Exercise =>
Take the lines from the beginning of the data below through the line holding "return Matrix.LocRotScale((x, y, z), Euler([radians(a)" and return exactly those.

Collected data =>
§

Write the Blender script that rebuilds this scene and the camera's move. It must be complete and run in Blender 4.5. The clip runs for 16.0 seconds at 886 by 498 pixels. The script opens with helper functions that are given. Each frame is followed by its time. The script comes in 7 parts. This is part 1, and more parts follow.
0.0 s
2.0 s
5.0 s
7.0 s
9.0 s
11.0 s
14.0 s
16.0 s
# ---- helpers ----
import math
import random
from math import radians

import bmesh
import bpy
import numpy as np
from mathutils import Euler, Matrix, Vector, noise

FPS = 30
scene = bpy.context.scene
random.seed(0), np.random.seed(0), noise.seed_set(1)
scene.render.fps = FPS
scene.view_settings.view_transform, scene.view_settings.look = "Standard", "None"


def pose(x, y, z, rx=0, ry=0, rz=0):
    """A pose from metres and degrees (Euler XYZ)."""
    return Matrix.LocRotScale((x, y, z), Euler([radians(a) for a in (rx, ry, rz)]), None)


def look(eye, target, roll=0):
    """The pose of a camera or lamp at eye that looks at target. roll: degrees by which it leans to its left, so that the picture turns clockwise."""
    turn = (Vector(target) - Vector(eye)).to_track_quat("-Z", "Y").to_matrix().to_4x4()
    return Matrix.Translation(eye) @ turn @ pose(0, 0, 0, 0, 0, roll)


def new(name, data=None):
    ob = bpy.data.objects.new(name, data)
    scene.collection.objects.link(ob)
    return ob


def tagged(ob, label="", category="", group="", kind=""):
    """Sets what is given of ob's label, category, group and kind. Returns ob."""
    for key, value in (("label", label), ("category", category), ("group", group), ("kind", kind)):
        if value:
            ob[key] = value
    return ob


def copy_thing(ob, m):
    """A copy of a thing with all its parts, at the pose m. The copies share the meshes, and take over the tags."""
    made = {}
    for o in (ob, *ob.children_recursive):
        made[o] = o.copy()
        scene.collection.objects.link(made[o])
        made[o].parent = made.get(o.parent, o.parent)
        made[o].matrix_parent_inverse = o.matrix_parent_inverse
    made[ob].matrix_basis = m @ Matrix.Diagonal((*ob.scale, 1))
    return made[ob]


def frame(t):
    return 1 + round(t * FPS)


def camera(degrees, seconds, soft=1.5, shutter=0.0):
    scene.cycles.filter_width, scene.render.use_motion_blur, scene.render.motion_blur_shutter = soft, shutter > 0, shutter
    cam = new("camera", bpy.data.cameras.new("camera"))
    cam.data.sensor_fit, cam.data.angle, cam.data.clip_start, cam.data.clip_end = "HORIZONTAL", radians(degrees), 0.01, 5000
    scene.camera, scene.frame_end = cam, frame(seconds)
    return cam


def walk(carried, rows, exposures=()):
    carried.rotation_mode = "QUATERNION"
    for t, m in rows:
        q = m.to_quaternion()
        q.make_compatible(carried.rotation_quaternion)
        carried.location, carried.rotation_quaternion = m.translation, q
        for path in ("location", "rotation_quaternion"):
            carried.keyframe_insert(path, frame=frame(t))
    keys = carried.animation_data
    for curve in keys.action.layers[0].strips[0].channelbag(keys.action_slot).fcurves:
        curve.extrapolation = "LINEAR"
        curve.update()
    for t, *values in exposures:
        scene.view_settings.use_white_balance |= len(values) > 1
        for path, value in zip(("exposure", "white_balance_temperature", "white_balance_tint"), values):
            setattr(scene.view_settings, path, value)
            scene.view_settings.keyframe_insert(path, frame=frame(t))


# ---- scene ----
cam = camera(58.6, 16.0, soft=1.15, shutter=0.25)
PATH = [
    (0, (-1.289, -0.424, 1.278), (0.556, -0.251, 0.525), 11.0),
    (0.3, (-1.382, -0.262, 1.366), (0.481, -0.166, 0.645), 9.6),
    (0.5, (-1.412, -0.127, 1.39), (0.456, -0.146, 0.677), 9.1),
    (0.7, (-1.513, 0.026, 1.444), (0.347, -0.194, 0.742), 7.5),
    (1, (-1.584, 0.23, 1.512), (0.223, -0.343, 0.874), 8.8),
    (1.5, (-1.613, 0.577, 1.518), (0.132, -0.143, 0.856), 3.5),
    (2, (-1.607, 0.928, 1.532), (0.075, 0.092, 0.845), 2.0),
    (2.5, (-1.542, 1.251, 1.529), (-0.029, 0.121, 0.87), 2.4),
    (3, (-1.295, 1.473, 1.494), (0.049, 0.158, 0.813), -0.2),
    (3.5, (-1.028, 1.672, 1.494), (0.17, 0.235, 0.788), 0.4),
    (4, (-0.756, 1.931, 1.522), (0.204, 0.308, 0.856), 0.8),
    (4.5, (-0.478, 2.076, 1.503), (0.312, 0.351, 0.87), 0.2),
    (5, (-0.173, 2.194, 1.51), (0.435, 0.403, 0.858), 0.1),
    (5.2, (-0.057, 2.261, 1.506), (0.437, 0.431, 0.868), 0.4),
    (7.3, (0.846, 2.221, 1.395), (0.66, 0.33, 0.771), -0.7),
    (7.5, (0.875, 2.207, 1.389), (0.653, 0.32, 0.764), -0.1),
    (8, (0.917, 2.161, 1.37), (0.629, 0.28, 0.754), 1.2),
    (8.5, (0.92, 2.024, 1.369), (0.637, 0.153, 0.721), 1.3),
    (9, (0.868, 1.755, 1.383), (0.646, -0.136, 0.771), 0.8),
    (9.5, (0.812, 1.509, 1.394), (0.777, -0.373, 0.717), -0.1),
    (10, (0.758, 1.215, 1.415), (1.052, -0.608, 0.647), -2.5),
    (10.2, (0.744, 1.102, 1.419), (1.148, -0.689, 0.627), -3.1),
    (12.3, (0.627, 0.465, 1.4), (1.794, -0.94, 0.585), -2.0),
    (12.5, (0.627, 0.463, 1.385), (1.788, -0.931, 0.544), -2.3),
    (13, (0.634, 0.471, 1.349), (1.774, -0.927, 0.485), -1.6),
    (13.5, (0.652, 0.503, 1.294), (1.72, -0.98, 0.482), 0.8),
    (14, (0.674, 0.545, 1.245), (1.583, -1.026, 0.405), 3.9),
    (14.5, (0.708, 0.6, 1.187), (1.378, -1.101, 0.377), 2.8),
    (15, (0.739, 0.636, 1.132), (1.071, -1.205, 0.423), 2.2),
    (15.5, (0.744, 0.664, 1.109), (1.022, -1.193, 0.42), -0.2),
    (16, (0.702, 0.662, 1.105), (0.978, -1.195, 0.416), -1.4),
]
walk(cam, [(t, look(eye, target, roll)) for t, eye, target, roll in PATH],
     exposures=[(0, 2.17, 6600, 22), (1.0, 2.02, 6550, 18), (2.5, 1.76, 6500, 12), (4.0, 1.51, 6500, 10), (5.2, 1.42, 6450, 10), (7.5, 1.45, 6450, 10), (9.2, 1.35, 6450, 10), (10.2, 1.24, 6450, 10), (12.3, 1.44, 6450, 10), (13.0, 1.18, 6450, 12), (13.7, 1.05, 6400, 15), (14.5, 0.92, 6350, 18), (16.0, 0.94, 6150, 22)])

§

Complete response =>
Write the Blender script that rebuilds this scene and the camera's move. It must be complete and run in Blender 4.5. The clip runs for 16.0 seconds at 886 by 498 pixels. The script opens with helper functions that are given. Each frame is followed by its time. The script comes in 7 parts. This is part 1, and more parts follow.
0.0 s
2.0 s
5.0 s
7.0 s
9.0 s
11.0 s
14.0 s
16.0 s
# ---- helpers ----
import math
import random
from math import radians

import bmesh
import bpy
import numpy as np
from mathutils import Euler, Matrix, Vector, noise

FPS = 30
scene = bpy.context.scene
random.seed(0), np.random.seed(0), noise.seed_set(1)
scene.render.fps = FPS
scene.view_settings.view_transform, scene.view_settings.look = "Standard", "None"


def pose(x, y, z, rx=0, ry=0, rz=0):
    """A pose from metres and degrees (Euler XYZ)."""
    return Matrix.LocRotScale((x, y, z), Euler([radians(a) for a in (rx, ry, rz)]), None)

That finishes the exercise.